18th June 2021

‘The rabbit hole’, an apt and well understood phrase to explain humanities obsession with following abstract tom foolery to the very end of any possible chain of interconnectable absurdities. An invention, as far as the modern more philosophical meaning, of one Doctor Charles Lutwidge Dodgson, as a clever means of lacing together an enticing tale predominantly invented to fascinate and seduce, in the most innocent of ways, the attentions of Miss Alice Liddell for an elongated period of balmy summer afternoons in the vicinity of Christ Church, Oxford.

The metaphor works quite charmingly, as anyone who has studied the vagaries of a bunnies warren can attest, they are illogical, duplicitous, full of dead ends, unnecessary beginnings, circuitous meandering, a maze willfully constructed without the slightest attention to efficiency or geometry. One might suppose that this rather outlandish device reflects Charles’s own inner emotions, as he was obliged to cope with his complex and societally untenable emotions in regard to his secret beloved. Whether such feelings were as innocent as Dodgson professed, or as coarse as later commentators are inclined to suggest remains a mystery unresolved. For myself I favor the concept that poor Charles was painfully smitten by the unattainable, both from morality and his own deeply held religious perspective, and as such simply extended any chance of verbal interaction to the extreme, in a manner that time has proven to be both charming and palatable. There is a vein of evil in all things, sometimes it is simply better not to dissect too deeply.

The current ‘rabbit holes’ seem mainly to concern secrets, hidden agendas, camouflage truths about objects and events, in a word ‘conspiracies’. Subterfuge, particularly on the part of either public officials or cabals tend to vex human kind particularly strongly. The mere hint of a factoid being known and not shared unilaterally seems to inflame certain individuals passions to an extreme of volatility. Such state or factional secrets are perceived by the affronted as attacks upon their freedoms, their rights, their relevance, reducing then in their own minds to second class persons, as untermensch, a strange jump of logic from those so often inclined to espouse fascism, a political system whose precepts require the recognition of an elitist hierarchy.

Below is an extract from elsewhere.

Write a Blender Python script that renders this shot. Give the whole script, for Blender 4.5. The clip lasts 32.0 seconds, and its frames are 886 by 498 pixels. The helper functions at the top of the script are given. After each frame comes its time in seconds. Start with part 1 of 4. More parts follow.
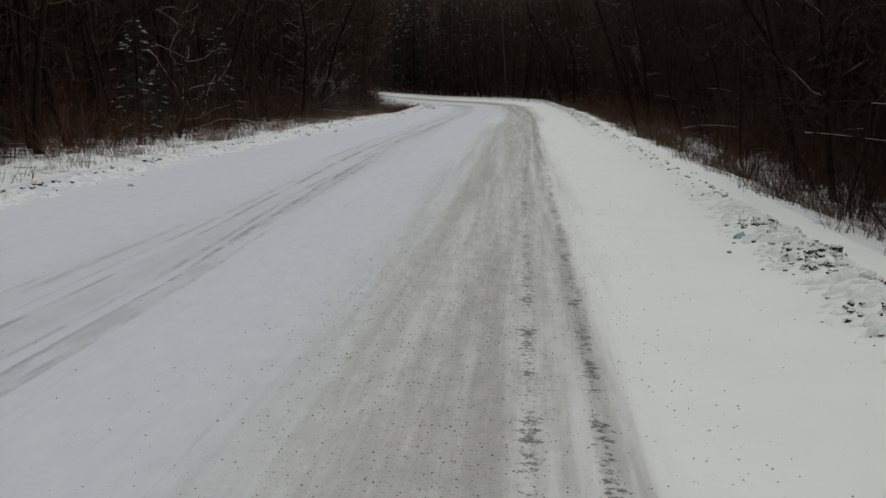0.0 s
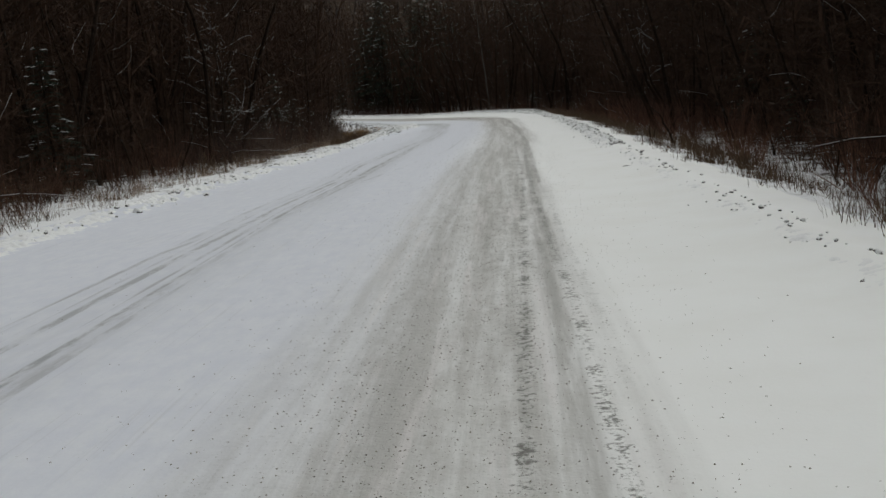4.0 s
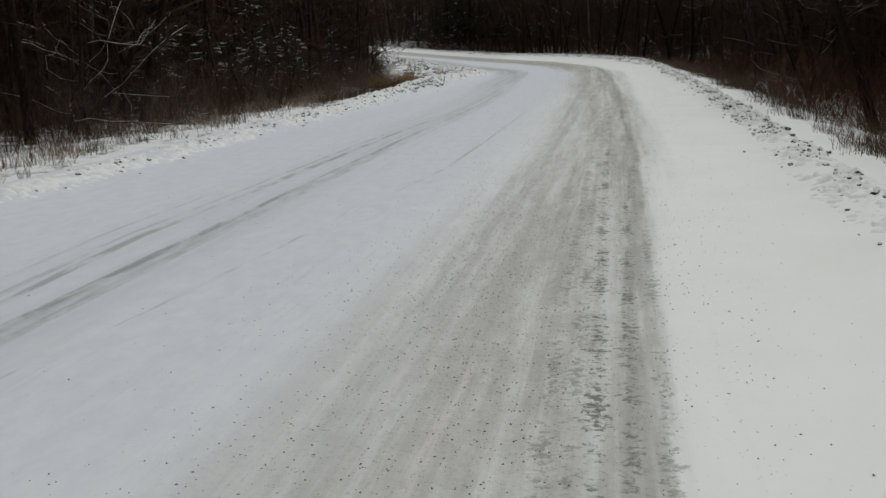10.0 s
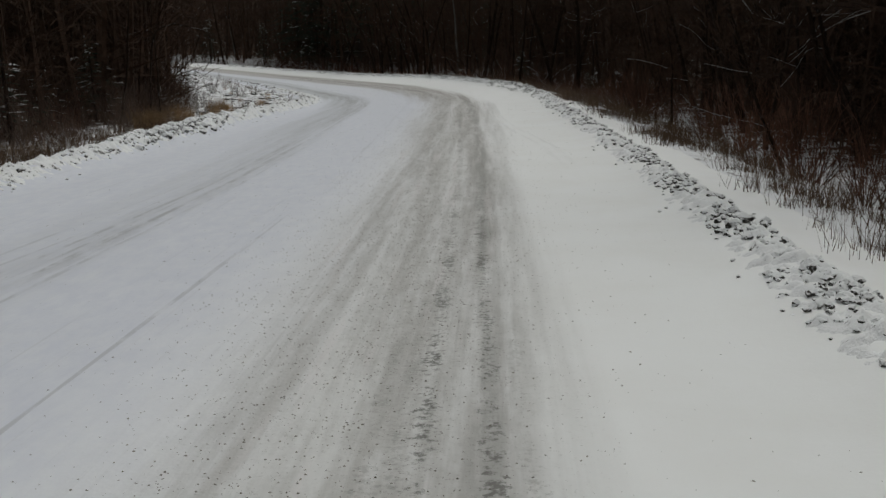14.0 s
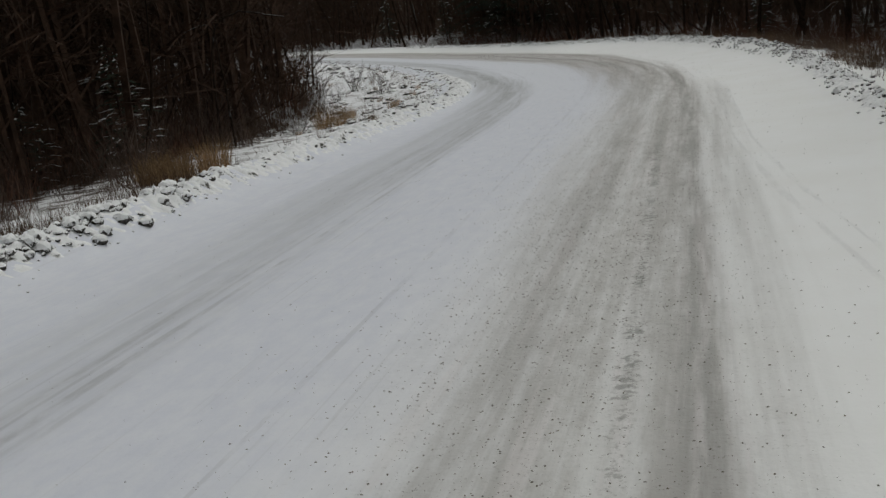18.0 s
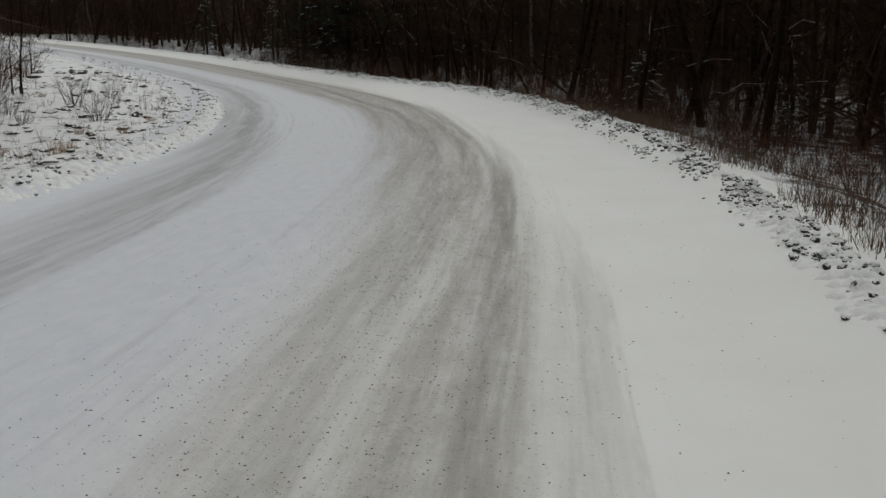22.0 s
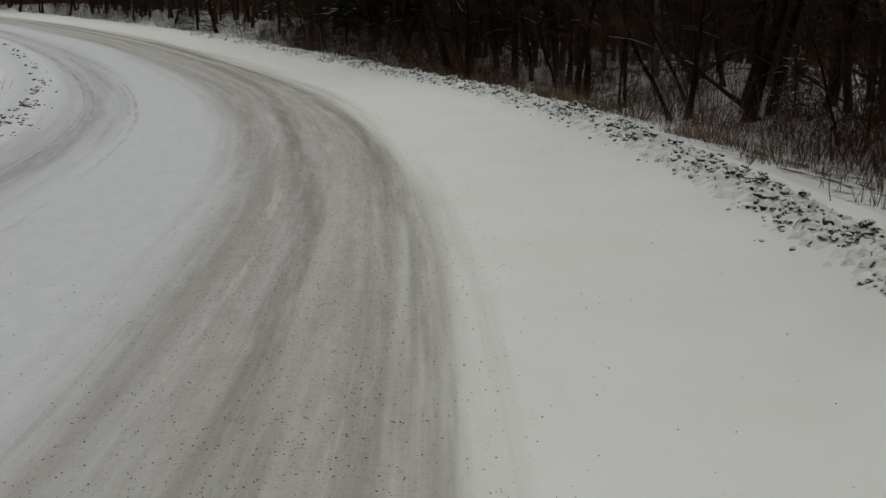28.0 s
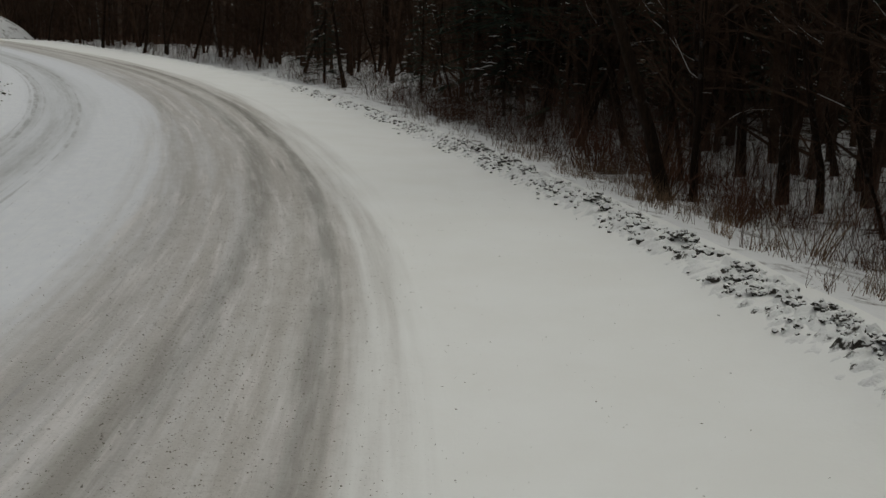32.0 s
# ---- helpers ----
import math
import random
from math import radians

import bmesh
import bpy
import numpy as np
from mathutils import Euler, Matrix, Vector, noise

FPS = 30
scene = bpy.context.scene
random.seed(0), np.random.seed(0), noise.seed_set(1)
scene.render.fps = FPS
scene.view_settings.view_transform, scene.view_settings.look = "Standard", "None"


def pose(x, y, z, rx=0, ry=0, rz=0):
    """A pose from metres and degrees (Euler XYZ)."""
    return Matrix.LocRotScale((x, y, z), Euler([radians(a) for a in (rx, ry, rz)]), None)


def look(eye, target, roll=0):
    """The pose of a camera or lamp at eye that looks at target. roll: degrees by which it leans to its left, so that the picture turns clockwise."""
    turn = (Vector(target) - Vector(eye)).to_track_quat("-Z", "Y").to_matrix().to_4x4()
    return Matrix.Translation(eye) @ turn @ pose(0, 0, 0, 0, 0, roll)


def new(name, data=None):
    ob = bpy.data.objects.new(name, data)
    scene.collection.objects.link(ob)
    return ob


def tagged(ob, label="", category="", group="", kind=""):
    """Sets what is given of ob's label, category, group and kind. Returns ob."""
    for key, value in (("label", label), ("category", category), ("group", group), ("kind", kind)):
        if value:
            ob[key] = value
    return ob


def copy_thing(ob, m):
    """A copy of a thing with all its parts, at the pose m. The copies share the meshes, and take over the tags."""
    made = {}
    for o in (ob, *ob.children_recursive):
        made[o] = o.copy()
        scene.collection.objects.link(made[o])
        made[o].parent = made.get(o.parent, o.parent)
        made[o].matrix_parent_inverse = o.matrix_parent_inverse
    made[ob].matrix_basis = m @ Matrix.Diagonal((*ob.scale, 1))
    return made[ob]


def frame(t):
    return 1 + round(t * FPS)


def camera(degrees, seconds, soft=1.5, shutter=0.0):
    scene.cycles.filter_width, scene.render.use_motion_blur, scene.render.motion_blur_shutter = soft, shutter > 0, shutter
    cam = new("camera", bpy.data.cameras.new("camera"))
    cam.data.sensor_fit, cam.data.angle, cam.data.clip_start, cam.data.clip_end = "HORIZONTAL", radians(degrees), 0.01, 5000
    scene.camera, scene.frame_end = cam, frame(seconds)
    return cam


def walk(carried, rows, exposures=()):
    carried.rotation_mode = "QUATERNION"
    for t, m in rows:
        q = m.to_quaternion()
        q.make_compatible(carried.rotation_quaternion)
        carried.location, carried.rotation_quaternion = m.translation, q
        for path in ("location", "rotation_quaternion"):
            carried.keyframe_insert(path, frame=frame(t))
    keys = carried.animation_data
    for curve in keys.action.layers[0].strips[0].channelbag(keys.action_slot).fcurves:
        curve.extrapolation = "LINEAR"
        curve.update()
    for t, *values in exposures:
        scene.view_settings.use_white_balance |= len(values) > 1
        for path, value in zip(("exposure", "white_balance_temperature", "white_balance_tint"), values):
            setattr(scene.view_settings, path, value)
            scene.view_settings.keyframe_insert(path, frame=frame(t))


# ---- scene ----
cam = camera(48.9, 32.0, soft=1.5)
PATH = [
    (0, (0.31, 0.08, 2.19), (-0.22, 9.92, 0.51), -0.2),
    (0.5, (0.38, 1.95, 2.17), (-0.00, 11.73, 0.14), 0.5),
    (1, (0.46, 3.82, 2.18), (0.07, 13.56, -0.07), -0.5),
    (1.5, (0.53, 5.76, 2.20), (0.23, 15.55, 0.17), 0.0),
    (2, (0.60, 7.70, 2.21), (-0.02, 17.49, 0.31), -0.1),
    (2.5, (0.67, 9.71, 2.23), (0.10, 19.55, 0.56), -2.0),
    (4.5, (0.96, 18.04, 2.09), (0.38, 27.92, 0.67), -6.2),
    (5, (1.05, 19.95, 2.10), (0.44, 29.86, 0.94), -7.8),
    (5.5, (1.10, 21.79, 2.12), (0.41, 31.72, 1.14), -10.1),
    (6, (1.15, 23.63, 2.14), (0.12, 33.52, 1.17), -9.4),
    (6.5, (1.22, 25.44, 2.17), (0.16, 35.33, 1.15), -8.1),
    (7, (1.28, 27.20, 2.17), (-0.10, 37.05, 1.10), -6.4),
    (7.5, (1.35, 29.03, 2.21), (0.08, 38.89, 1.10), -7.3),
    (8, (1.43, 30.77, 2.22), (-0.39, 40.53, 1.04), -5.1),
    (8.5, (1.51, 32.53, 2.22), (-0.58, 42.22, 0.85), -3.9),
    (9, (1.58, 34.33, 2.21), (-0.52, 43.99, 0.71), -1.9),
    (9.5, (1.65, 36.15, 2.22), (-0.01, 45.80, 0.16), -1.5),
    (10, (1.75, 37.96, 2.23), (0.26, 47.62, 0.10), -2.0),
    (10.5, (1.84, 39.76, 2.23), (0.73, 49.51, 0.32), -0.6),
    (11, (1.97, 41.63, 2.24), (0.85, 51.38, 0.35), -1.0),
    (11.5, (2.07, 43.59, 2.25), (1.15, 53.35, 0.31), -3.3),
    (12, (2.14, 45.57, 2.25), (1.36, 55.34, 0.26), -1.8),
    (12.5, (2.20, 47.52, 2.22), (1.39, 57.27, 0.13), -1.3),
    (13, (2.26, 49.51, 2.21), (1.43, 59.20, -0.11), -0.1),
    (13.5, (2.36, 51.47, 2.21), (1.47, 61.16, -0.10), -0.9),
    (14, (2.46, 53.54, 2.23), (2.19, 63.33, 0.22), -1.6),
    (14.5, (2.54, 55.71, 2.26), (2.00, 65.47, 0.14), -1.1),
    (16.5, (2.67, 63.71, 2.20), (1.36, 73.33, -0.18), -3.5),
    (17, (2.73, 65.60, 2.22), (1.40, 75.29, 0.11), -6.2),
    (17.5, (2.79, 67.47, 2.22), (0.65, 77.03, 0.19), -9.5),
    (18, (2.83, 69.34, 2.22), (0.23, 78.75, 0.05), -8.1),
    (18.5, (2.87, 71.27, 2.21), (-0.05, 80.65, 0.34), -6.5),
    (19, (2.88, 73.20, 2.19), (-0.08, 82.52, 0.11), -4.3),
    (19.5, (2.91, 75.19, 2.16), (0.18, 84.55, -0.03), -3.0),
    (20, (2.95, 77.17, 2.14), (1.16, 86.77, 0.00), -0.5),
    (20.5, (2.99, 79.10, 2.13), (1.66, 88.72, -0.24), 0.9),
    (21, (3.03, 80.99, 2.14), (1.77, 90.63, -0.21), -0.7),
    (21.5, (3.06, 82.86, 2.15), (1.87, 92.55, -0.01), -1.5),
    (22, (3.07, 84.70, 2.16), (2.00, 94.43, 0.11), 0.4),
    (22.5, (3.06, 86.60, 2.18), (1.99, 96.32, 0.09), 0.5),
    (23, (3.03, 88.54, 2.18), (1.76, 98.22, 0.03), -0.1),
    (23.5, (3.01, 90.50, 2.20), (1.60, 100.19, 0.16), 1.8),
    (24, (2.94, 92.36, 2.20), (1.92, 102.13, 0.33), 1.1),
    (24.5, (2.84, 94.21, 2.21), (1.69, 103.86, -0.16), 1.1),
    (25, (2.71, 96.10, 2.22), (1.31, 105.69, -0.23), 1.6),
    (25.5, (2.54, 98.08, 2.23), (0.90, 107.64, -0.20), 1.6),
    (27.5, (1.48, 106.44, 2.18), (-0.23, 116.01, -0.18), -0.3),
    (28, (1.13, 108.48, 2.19), (-0.75, 118.02, -0.18), -0.3),
    (28.5, (0.77, 110.53, 2.20), (-1.16, 120.09, 0.01), -0.3),
    (29, (0.40, 112.58, 2.20), (-1.52, 122.12, -0.12), -0.2),
    (29.5, (0.01, 114.63, 2.20), (-2.26, 124.04, -0.33), 1.5),
    (30, (-0.39, 116.68, 2.20), (-3.01, 126.04, -0.18), 2.5),
    (30.5, (-0.84, 118.72, 2.21), (-4.00, 128.00, 0.26), 2.1),
    (31, (-1.33, 120.74, 2.21), (-4.77, 129.96, 0.41), 1.7),
    (31.5, (-1.92, 122.82, 2.22), (-5.40, 132.01, 0.35), 2.1),
    (32, (-2.57, 124.95, 2.24), (-6.19, 134.08, 0.38), 2.1),
]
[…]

Paranoia is a very common human phycological state, one we all fall victim too at various moments in our lives, particularly stressful ones. A well-considered opinion that everyone is against us, watching, talking behind our back, attempting at every opportunity to undermine our standing. Such feelings are easily understood, we are naturally after all victims not predators, so having to carry a constant sense of impending danger is basic to species survival. Having largely overcome other species of predators, our attentions were formally turned inwards towards our true adversaries, our peers. Understanding the debilitating nature of suspicion and mistrust the need for physical confrontation was satisfactorily replaced by purely cognitive measures, sewing uncertainly and self-deprecation heavy upon any and every foe. Subtlety replaced aggressive posturing, casual undercurrents the mayhem of frontal tidal waves, suggestion becoming the currency of control, the switch beating upon the beasts back.

Once the slightest crack of doubt is set within the otherwise pristine facade of the human, more faults will follow, like spiderwebs embracing what was a wholly untarnished target. Rudimentary breaches are cunningly encapsulated in lessons learned from infancy, enabling control initially by parents and   authority figures but by default allowing access to any with the desire and divisiveness   of character to infringe on an individual’s natural font of self-esteem. Users abound in any grouping, ‘tis suggested that up to one in twenty become natural manipulators, but the entire population have that capacity if directly pressed by circumstances.

 The victim, a victim is everyone not a perpetrator, simply retreats into a world without windows, avoiding the necessity to contemplate the judgmental glances cast in their direction. From their now ostracized situation the rabbit hole becomes a welcome alternative to reality, a place to feel accompanied in their prescribed inadequacies, even if by a band of fools.